** BEGIN **

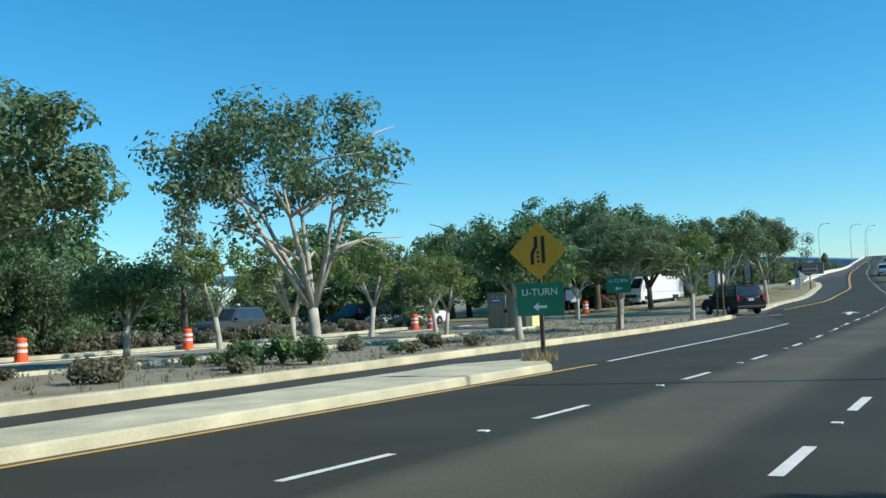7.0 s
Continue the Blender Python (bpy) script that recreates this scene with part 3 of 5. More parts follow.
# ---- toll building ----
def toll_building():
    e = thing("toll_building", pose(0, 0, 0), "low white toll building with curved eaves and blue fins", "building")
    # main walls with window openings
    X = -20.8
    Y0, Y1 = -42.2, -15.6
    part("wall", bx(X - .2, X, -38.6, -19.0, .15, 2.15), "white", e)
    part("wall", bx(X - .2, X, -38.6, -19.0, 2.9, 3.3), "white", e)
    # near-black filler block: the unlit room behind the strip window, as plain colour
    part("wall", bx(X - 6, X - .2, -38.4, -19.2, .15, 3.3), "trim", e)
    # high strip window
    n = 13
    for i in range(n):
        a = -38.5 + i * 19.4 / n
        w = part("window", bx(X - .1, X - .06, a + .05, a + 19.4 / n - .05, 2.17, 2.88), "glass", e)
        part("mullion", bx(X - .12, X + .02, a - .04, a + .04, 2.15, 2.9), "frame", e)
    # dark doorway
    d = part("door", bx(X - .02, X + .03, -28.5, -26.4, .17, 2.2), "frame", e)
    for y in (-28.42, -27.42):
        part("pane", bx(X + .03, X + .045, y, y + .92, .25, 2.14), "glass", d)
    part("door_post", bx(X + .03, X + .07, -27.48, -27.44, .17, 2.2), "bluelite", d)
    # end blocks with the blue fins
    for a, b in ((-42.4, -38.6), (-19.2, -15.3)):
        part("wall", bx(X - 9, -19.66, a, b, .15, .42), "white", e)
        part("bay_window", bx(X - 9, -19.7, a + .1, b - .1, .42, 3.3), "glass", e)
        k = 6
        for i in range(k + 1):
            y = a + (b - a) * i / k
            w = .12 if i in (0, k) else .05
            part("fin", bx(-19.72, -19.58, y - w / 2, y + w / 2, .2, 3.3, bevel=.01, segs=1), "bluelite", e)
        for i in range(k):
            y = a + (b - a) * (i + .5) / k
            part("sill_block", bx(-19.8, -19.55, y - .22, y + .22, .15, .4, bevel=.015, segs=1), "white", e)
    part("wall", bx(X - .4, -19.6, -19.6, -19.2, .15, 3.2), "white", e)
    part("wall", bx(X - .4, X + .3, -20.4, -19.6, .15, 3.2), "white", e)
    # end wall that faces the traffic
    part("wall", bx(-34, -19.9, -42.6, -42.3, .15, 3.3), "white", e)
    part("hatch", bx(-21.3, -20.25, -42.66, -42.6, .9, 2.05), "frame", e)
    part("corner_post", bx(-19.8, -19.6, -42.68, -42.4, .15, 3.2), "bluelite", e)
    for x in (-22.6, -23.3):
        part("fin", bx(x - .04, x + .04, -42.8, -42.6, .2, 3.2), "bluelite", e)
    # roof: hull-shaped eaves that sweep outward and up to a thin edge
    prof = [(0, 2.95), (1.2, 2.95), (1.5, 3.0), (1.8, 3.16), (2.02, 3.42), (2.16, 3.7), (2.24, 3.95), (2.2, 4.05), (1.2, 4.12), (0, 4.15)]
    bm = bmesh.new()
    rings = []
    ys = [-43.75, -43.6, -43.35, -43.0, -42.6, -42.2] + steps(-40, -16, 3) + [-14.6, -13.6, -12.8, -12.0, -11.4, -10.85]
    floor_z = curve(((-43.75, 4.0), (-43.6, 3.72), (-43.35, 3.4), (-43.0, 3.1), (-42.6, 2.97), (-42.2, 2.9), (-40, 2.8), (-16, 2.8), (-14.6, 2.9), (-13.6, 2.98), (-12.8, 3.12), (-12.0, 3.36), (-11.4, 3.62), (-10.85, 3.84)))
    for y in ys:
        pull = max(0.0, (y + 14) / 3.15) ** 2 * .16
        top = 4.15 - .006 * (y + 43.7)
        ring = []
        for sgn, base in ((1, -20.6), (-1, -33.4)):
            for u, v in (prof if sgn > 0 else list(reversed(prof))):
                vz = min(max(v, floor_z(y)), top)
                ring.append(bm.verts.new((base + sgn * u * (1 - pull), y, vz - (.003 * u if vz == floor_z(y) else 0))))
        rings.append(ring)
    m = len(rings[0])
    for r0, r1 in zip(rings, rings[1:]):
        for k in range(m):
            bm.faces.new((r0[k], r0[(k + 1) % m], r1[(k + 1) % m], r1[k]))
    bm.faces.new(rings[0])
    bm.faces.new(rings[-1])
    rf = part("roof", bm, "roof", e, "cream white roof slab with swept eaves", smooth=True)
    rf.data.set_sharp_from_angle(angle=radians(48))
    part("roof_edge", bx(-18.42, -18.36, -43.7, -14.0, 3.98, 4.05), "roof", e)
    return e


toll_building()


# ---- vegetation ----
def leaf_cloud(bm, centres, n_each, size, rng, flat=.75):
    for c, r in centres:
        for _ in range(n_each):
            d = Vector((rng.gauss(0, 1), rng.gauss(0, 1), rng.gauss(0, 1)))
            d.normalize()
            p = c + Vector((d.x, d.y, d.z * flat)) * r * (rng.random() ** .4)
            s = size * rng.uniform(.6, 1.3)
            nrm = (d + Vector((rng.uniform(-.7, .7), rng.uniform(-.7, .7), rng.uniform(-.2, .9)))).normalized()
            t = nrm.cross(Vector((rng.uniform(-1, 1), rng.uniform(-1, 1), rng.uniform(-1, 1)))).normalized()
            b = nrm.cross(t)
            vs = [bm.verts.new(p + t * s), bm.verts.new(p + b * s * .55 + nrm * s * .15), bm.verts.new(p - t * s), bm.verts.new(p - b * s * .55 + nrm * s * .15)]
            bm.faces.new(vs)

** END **

What you have to do - Extract every line of the data exactly; pictures stay out.

Task response -
7.0 s
Continue the Blender Python (bpy) script that recreates this scene with part 3 of 5. More parts follow.
# ---- toll building ----
def toll_building():
    e = thing("toll_building", pose(0, 0, 0), "low white toll building with curved eaves and blue fins", "building")
    # main walls with window openings
    X = -20.8
    Y0, Y1 = -42.2, -15.6
    part("wall", bx(X - .2, X, -38.6, -19.0, .15, 2.15), "white", e)
    part("wall", bx(X - .2, X, -38.6, -19.0, 2.9, 3.3), "white", e)
    # near-black filler block: the unlit room behind the strip window, as plain colour
    part("wall", bx(X - 6, X - .2, -38.4, -19.2, .15, 3.3), "trim", e)
    # high strip window
    n = 13
    for i in range(n):
        a = -38.5 + i * 19.4 / n
        w = part("window", bx(X - .1, X - .06, a + .05, a + 19.4 / n - .05, 2.17, 2.88), "glass", e)
        part("mullion", bx(X - .12, X + .02, a - .04, a + .04, 2.15, 2.9), "frame", e)
    # dark doorway
    d = part("door", bx(X - .02, X + .03, -28.5, -26.4, .17, 2.2), "frame", e)
    for y in (-28.42, -27.42):
        part("pane", bx(X + .03, X + .045, y, y + .92, .25, 2.14), "glass", d)
    part("door_post", bx(X + .03, X + .07, -27.48, -27.44, .17, 2.2), "bluelite", d)
    # end blocks with the blue fins
    for a, b in ((-42.4, -38.6), (-19.2, -15.3)):
        part("wall", bx(X - 9, -19.66, a, b, .15, .42), "white", e)
        part("bay_window", bx(X - 9, -19.7, a + .1, b - .1, .42, 3.3), "glass", e)
        k = 6
        for i in range(k + 1):
            y = a + (b - a) * i / k
            w = .12 if i in (0, k) else .05
            part("fin", bx(-19.72, -19.58, y - w / 2, y + w / 2, .2, 3.3, bevel=.01, segs=1), "bluelite", e)
        for i in range(k):
            y = a + (b - a) * (i + .5) / k
            part("sill_block", bx(-19.8, -19.55, y - .22, y + .22, .15, .4, bevel=.015, segs=1), "white", e)
    part("wall", bx(X - .4, -19.6, -19.6, -19.2, .15, 3.2), "white", e)
    part("wall", bx(X - .4, X + .3, -20.4, -19.6, .15, 3.2), "white", e)
    # end wall that faces the traffic
    part("wall", bx(-34, -19.9, -42.6, -42.3, .15, 3.3), "white", e)
    part("hatch", bx(-21.3, -20.25, -42.66, -42.6, .9, 2.05), "frame", e)
    part("corner_post", bx(-19.8, -19.6, -42.68, -42.4, .15, 3.2), "bluelite", e)
    for x in (-22.6, -23.3):
        part("fin", bx(x - .04, x + .04, -42.8, -42.6, .2, 3.2), "bluelite", e)
    # roof: hull-shaped eaves that sweep outward and up to a thin edge
    prof = [(0, 2.95), (1.2, 2.95), (1.5, 3.0), (1.8, 3.16), (2.02, 3.42), (2.16, 3.7), (2.24, 3.95), (2.2, 4.05), (1.2, 4.12), (0, 4.15)]
    bm = bmesh.new()
    rings = []
    ys = [-43.75, -43.6, -43.35, -43.0, -42.6, -42.2] + steps(-40, -16, 3) + [-14.6, -13.6, -12.8, -12.0, -11.4, -10.85]
    floor_z = curve(((-43.75, 4.0), (-43.6, 3.72), (-43.35, 3.4), (-43.0, 3.1), (-42.6, 2.97), (-42.2, 2.9), (-40, 2.8), (-16, 2.8), (-14.6, 2.9), (-13.6, 2.98), (-12.8, 3.12), (-12.0, 3.36), (-11.4, 3.62), (-10.85, 3.84)))
    for y in ys:
        pull = max(0.0, (y + 14) / 3.15) ** 2 * .16
        top = 4.15 - .006 * (y + 43.7)
        ring = []
        for sgn, base in ((1, -20.6), (-1, -33.4)):
            for u, v in (prof if sgn > 0 else list(reversed(prof))):
                vz = min(max(v, floor_z(y)), top)
                ring.append(bm.verts.new((base + sgn * u * (1 - pull), y, vz - (.003 * u if vz == floor_z(y) else 0))))
        rings.append(ring)
    m = len(rings[0])
    for r0, r1 in zip(rings, rings[1:]):
        for k in range(m):
            bm.faces.new((r0[k], r0[(k + 1) % m], r1[(k + 1) % m], r1[k]))
    bm.faces.new(rings[0])
    bm.faces.new(rings[-1])
    rf = part("roof", bm, "roof", e, "cream white roof slab with swept eaves", smooth=True)
    rf.data.set_sharp_from_angle(angle=radians(48))
    part("roof_edge", bx(-18.42, -18.36, -43.7, -14.0, 3.98, 4.05), "roof", e)
    return e


toll_building()


# ---- vegetation ----
def leaf_cloud(bm, centres, n_each, size, rng, flat=.75):
    for c, r in centres:
        for _ in range(n_each):
            d = Vector((rng.gauss(0, 1), rng.gauss(0, 1), rng.gauss(0, 1)))
            d.normalize()
            p = c + Vector((d.x, d.y, d.z * flat)) * r * (rng.random() ** .4)
            s = size * rng.uniform(.6, 1.3)
            nrm = (d + Vector((rng.uniform(-.7, .7), rng.uniform(-.7, .7), rng.uniform(-.2, .9)))).normalized()
            t = nrm.cross(Vector((rng.uniform(-1, 1), rng.uniform(-1, 1), rng.uniform(-1, 1)))).normalized()
            b = nrm.cross(t)
            vs = [bm.verts.new(p + t * s), bm.verts.new(p + b * s * .55 + nrm * s * .15), bm.verts.new(p - t * s), bm.verts.new(p - b * s * .55 + nrm * s * .15)]
            bm.faces.new(vs)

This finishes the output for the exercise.